Beliefnet
Windows and Doors

Can being Jewish mean whatever each of us wants? According to a just-launched consciousness raising and community building initiative launched by Jewish Federations of North America (JFNA), it can.
The online initiative, unitizing Facebook and Twitter, says that “Being Jewish means something different to everyone — whatever it means to you, that’s your #ish”. But does being Jewish really mean something different to everyone, and if so does it have any meaning at all? For me, the answer is ‘yes’ and ‘yes’.
No two people ever experience anything in exactly the same way. And according to rabbinic tradition (Mishnah in Sanhedrin), our uniqueness is one of the three defining features of our fundamental humanity. The other two, by the way, are the fact that each of us is equal to the other and of infinite value.
So while some people will immediately squawk about this campaign as undermining fundamental Jewish values or of surrendering to a contemporary narcissism which allows anything as long as we like it, nothing could be further from the truth. If taken seriously, the responses to the question “what’s you #ish?” could be the beginning of an identity revolution for all people claiming any kind of Jewishness – a revolution as significant as any we have seen in Jewish history.


To be sure, nobody can know the precise outcome of such revolutions in how we understand who we are. But this much is certain: listening carefully to what people think about who they are, and taking seriously the larger social context in which we find ourselves, especially at times of transition, has created the movements which have sustained the Jewish people through 3,000 years.
From early rabbis, to Maimonides; from the first Hasidim to the first Reform Jews; from 19th century Zionists to the 21st century individuals who will participate in this new project, it’s always been about celebrating who you are in the present in ways that you feel connect you to your past and promise you a better future. We need not agree with all the aforementioned movements or all of the answers which are posted to www.whatsyourish.com to acknowledge and appreciate that this is how the future is created, and always has been.

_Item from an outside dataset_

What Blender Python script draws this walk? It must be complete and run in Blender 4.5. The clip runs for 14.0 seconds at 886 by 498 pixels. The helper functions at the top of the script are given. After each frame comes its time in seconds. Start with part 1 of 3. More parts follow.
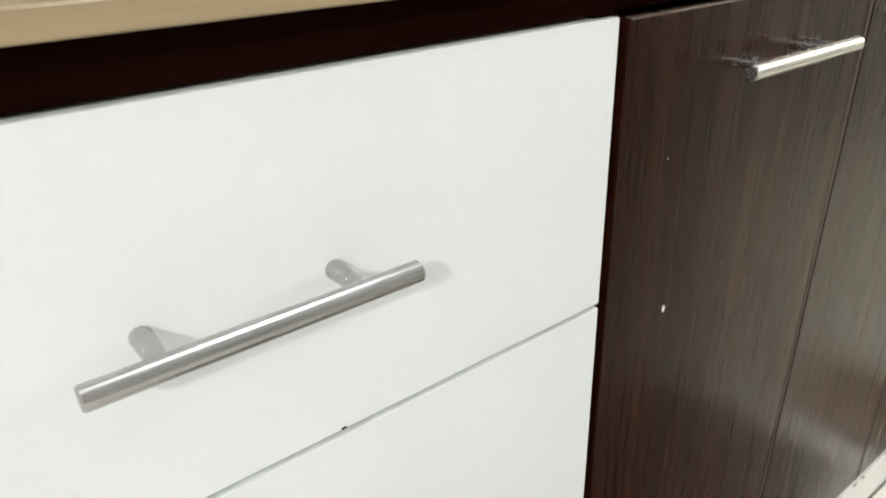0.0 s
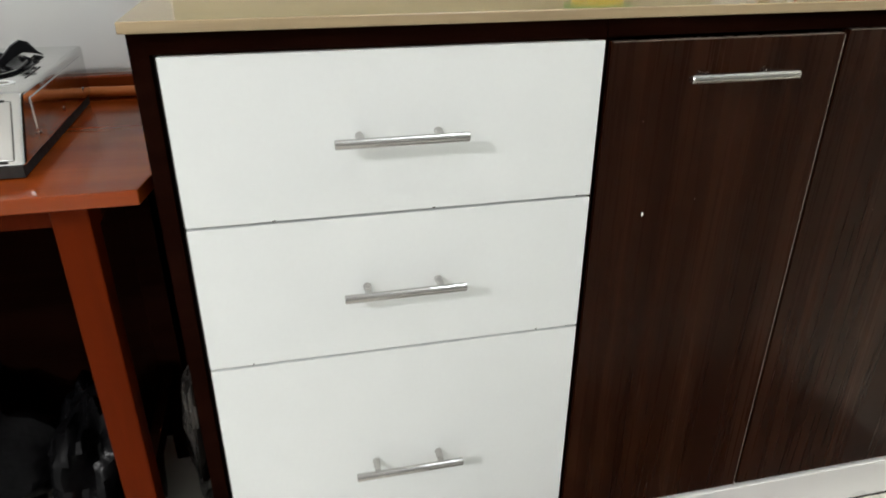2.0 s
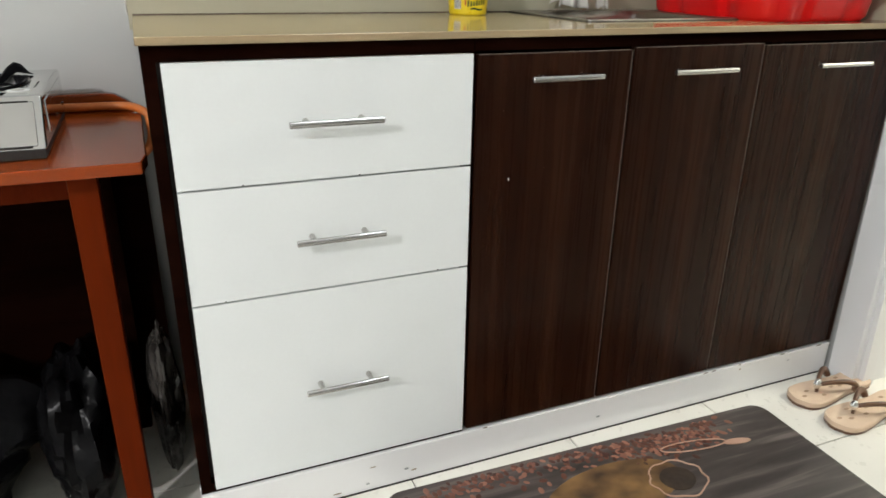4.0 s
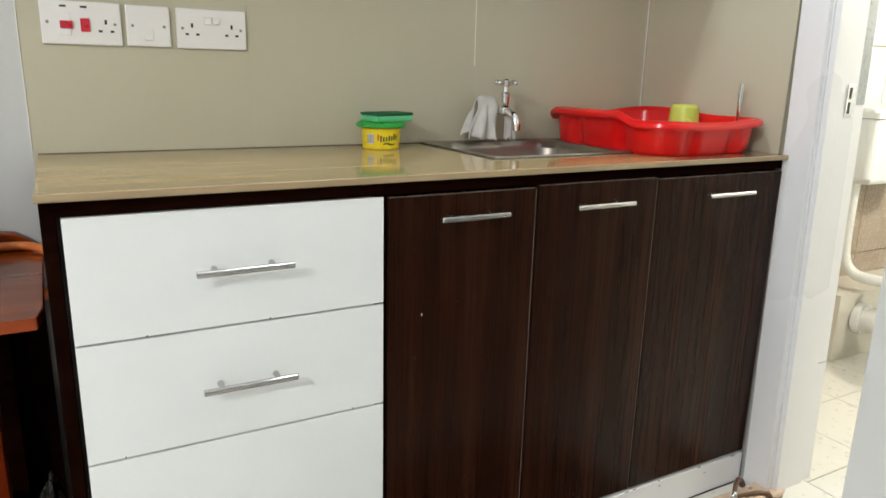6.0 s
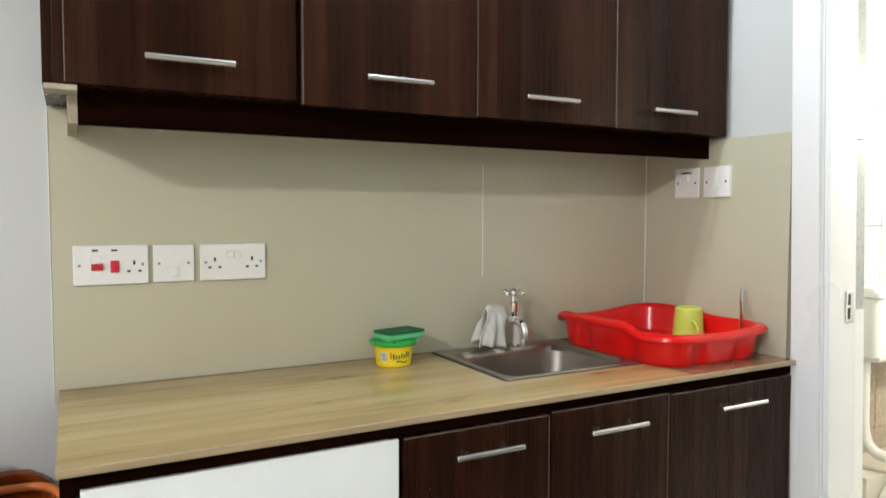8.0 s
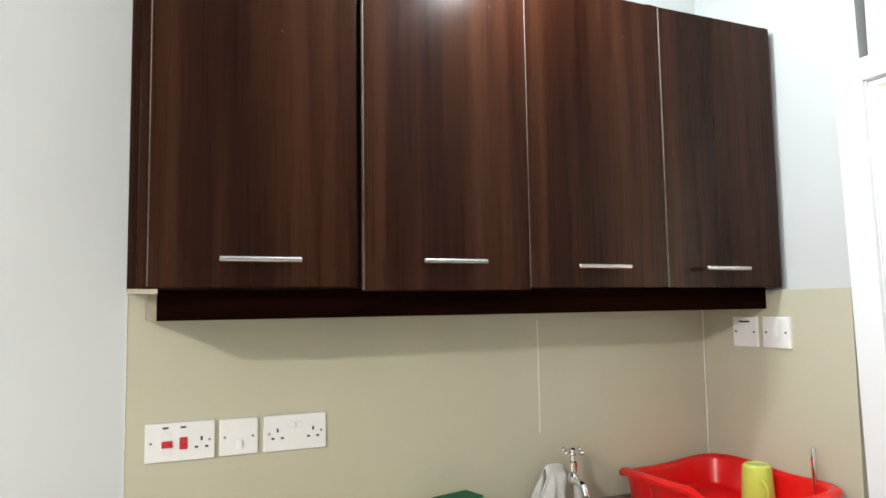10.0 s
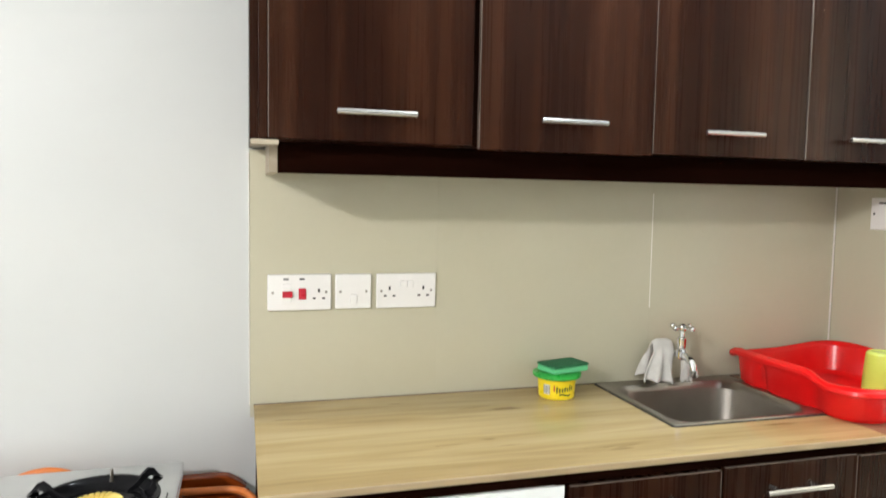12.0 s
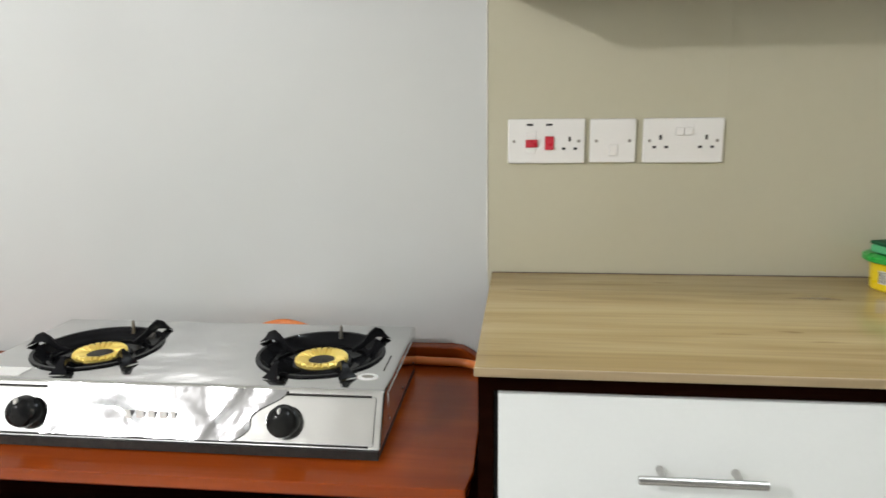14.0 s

We shouldn’t make more of this project than it is, but neither should be dismiss the power of shifting from a community obsessed with demographic categories and how people can be fit into them, to a community fascinated with individual biographies and self-definitions which, when taken together, give us a true picture of a vast and vastly interesting Jewish community. In a world obsessed with trends, this is one to be welcomed.